— Непременно, государь, — ответил Пушкин. — Все друзья мои были в заговоре, и я не мог бы не участвовать в нем.

Венценосная кошка то втягивала, то выпускала когти бархатной лапы.

— Что же ты теперь пишешь?

— Почти ничего, ваше величество: цензура очень строга.

— Зачем же ты пишешь такое, чего не пропускает цензура?

— Цензура не пропускает и самых невинных вещей; она действует крайне нерассудительно.

— Ну, так я сам буду твоим цензором. Присылай мне все, что напишешь.

И чуть ли не в тот же вечер Москва была полна разговоров, что царь был-де добр к Пушкину, милостив к Пушкину, оказал Пушкину неизъяснимое и неизреченное благоволение, приняв его «как отец сына», «все ему простил», «обещал покровительство свое».

А главное — будто Пушкин, сам Пушкин, склонил перед царем и царской лаской свою гордую, непокорную голову.

…Так это или не так?

Если бездумно довериться целому сонму так называемых свидетельств современников, в том числе и отца поэта, Сергея Львовича, наперебой утверждавших, что Пушкин вышел из царского кабинета «со слезами на глазах, бодрым, веселым, счастливым», то все было так.

Но попробуем отойти от этих свидетельств — порой пустых, намеренных, пристрастных, порой основанных на чужих словах. Попробуем сопоставить эти свидетельства с истинным обликом участников завязавшейся в те дни драмы, закончившейся трагической гибелью Пушкина.


Начнем с императора Николая Павловича.

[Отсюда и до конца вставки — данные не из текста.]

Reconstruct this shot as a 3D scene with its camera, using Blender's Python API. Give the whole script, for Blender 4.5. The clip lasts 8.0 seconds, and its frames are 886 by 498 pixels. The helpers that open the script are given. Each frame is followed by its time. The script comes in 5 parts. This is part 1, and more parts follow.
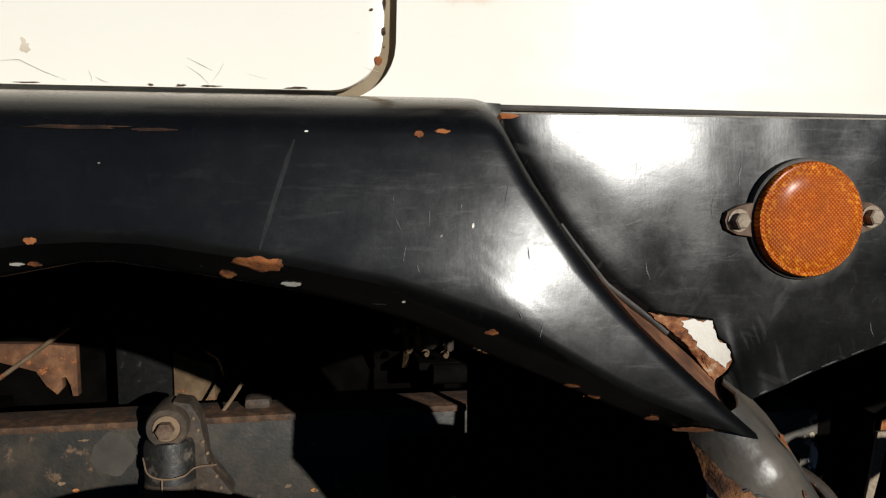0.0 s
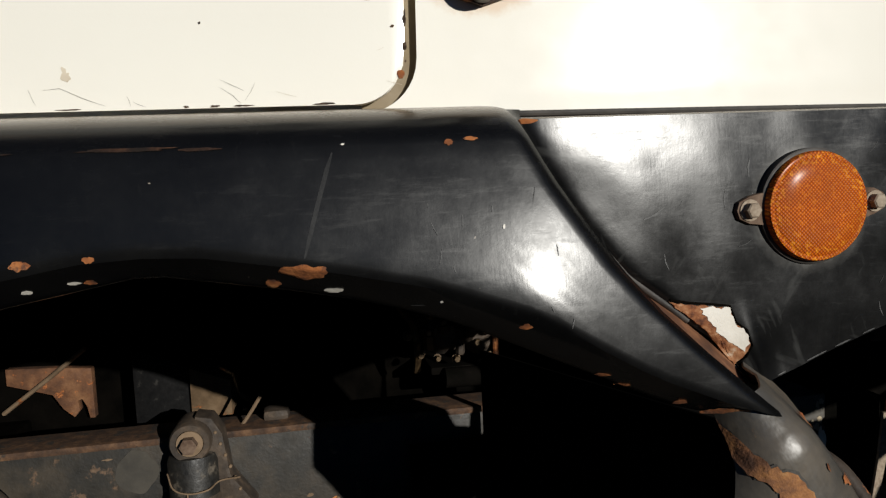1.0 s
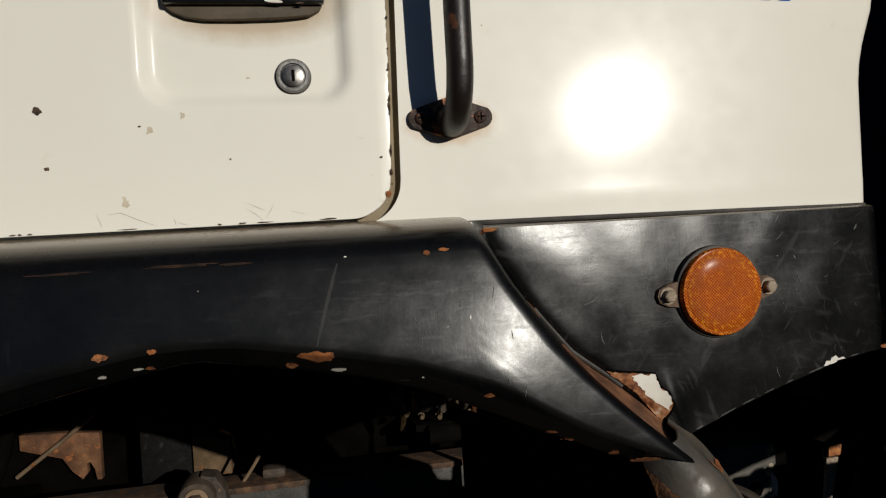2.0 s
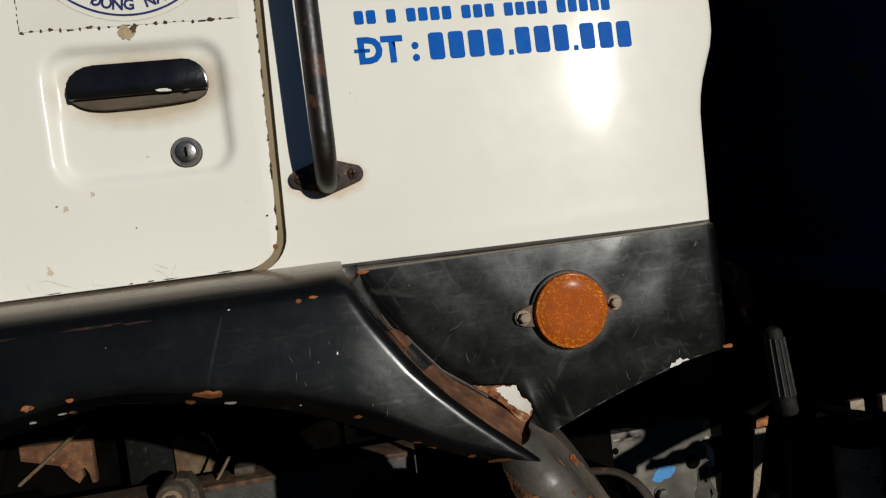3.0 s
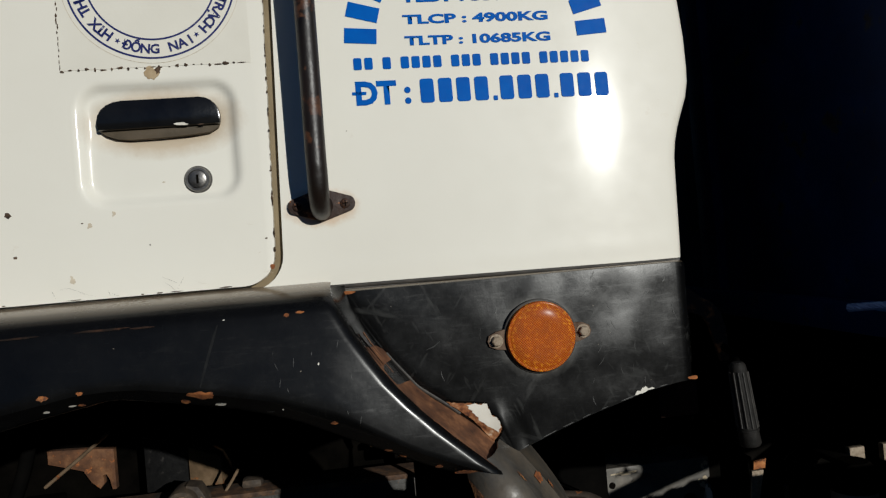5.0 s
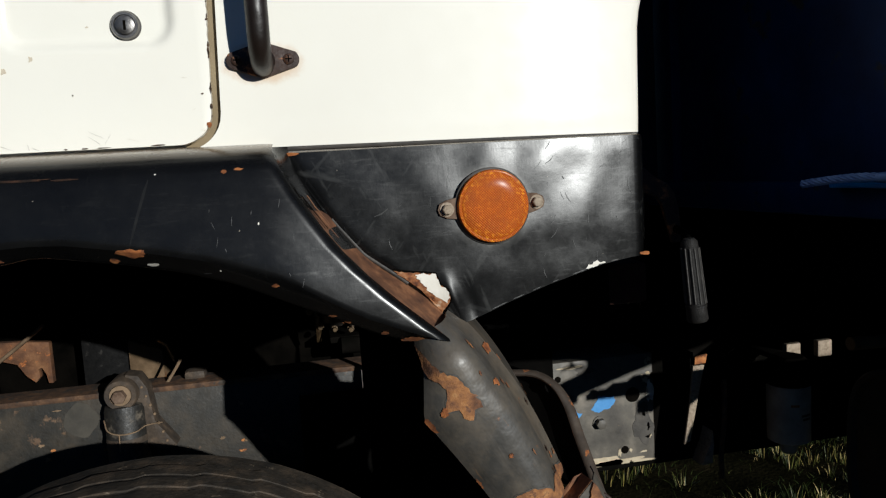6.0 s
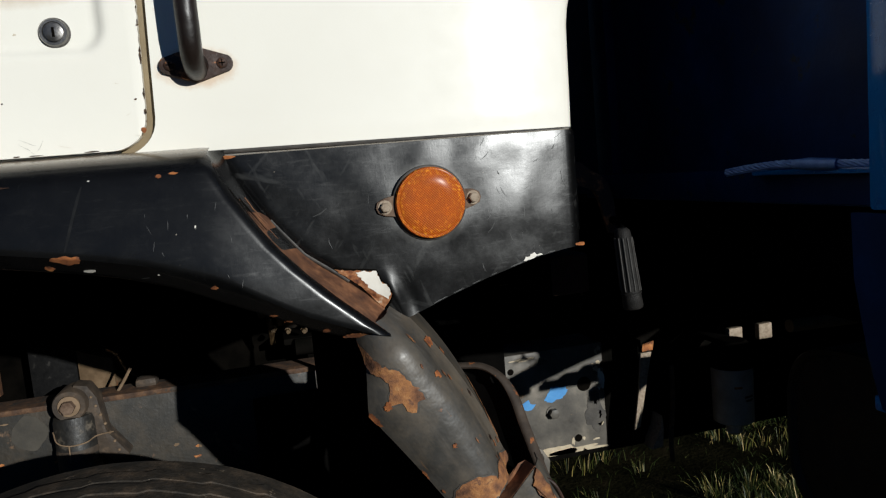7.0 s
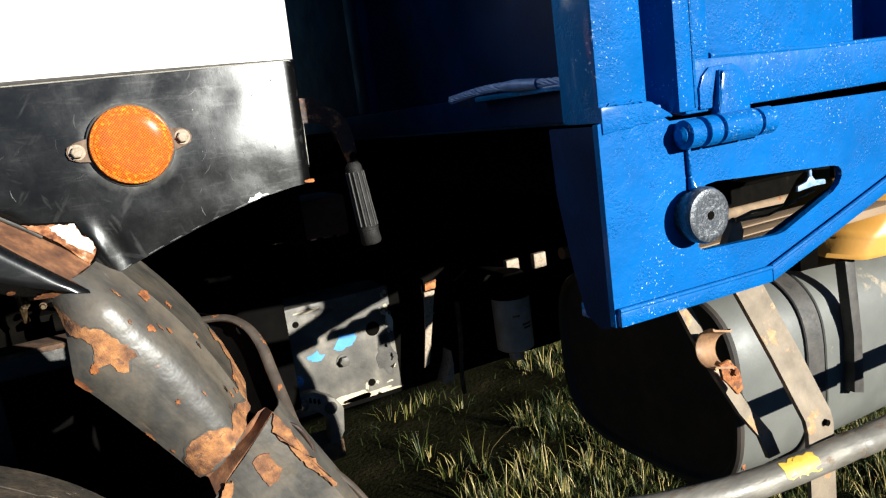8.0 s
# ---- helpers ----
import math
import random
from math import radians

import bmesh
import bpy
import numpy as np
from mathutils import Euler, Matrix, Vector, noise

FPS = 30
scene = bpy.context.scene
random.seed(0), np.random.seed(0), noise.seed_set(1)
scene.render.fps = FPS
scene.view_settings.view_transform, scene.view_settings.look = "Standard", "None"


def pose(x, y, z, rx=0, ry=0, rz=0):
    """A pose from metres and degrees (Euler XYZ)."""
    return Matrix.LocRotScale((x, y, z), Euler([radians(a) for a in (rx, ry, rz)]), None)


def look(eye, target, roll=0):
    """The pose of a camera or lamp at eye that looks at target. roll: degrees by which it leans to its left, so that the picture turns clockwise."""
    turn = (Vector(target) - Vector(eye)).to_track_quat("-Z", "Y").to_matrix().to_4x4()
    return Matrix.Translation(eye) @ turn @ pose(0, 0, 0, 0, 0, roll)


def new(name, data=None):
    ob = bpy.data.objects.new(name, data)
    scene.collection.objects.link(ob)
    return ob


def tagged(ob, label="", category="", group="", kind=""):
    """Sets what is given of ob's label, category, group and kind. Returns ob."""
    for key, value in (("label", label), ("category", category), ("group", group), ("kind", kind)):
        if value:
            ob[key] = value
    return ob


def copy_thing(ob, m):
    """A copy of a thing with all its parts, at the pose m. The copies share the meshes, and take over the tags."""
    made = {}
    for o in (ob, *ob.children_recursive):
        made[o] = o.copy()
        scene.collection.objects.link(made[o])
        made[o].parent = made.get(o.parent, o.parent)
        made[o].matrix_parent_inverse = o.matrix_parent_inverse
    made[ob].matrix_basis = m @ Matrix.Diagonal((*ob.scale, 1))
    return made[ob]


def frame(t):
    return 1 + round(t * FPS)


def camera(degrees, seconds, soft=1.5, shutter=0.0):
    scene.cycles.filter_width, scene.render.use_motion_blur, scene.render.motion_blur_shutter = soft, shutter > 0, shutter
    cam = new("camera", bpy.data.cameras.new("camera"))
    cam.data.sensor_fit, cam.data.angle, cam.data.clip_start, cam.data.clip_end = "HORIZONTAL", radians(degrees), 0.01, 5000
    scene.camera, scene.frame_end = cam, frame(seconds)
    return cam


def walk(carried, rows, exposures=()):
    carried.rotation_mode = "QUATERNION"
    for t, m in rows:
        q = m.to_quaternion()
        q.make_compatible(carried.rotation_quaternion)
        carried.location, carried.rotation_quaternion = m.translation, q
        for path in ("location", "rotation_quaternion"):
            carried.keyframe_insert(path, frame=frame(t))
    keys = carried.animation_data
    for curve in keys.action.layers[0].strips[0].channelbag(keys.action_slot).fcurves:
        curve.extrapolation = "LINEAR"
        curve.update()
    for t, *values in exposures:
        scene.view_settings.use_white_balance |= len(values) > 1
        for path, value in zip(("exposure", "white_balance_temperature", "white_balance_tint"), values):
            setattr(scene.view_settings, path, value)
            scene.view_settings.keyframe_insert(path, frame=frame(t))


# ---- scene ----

Мы знаем нарисованный блистательной кистью Герцена портрет этой «остриженной и взлызистой медузы с усами», которая постоянно — на улице, во дворце, со своими детьми и министрами, с вестовыми и фрейлинами — пробовала, может ли ее взгляд, подобно взгляду гремучей змеи, останавливать кровь в жилах.

Мы помним эти «зимние глаза», этот лоб, быстро бегущий назад, эту тяжелую, сильно развитую нижнюю челюсть, это лицо, выражающее надменную волю при слабой мысли.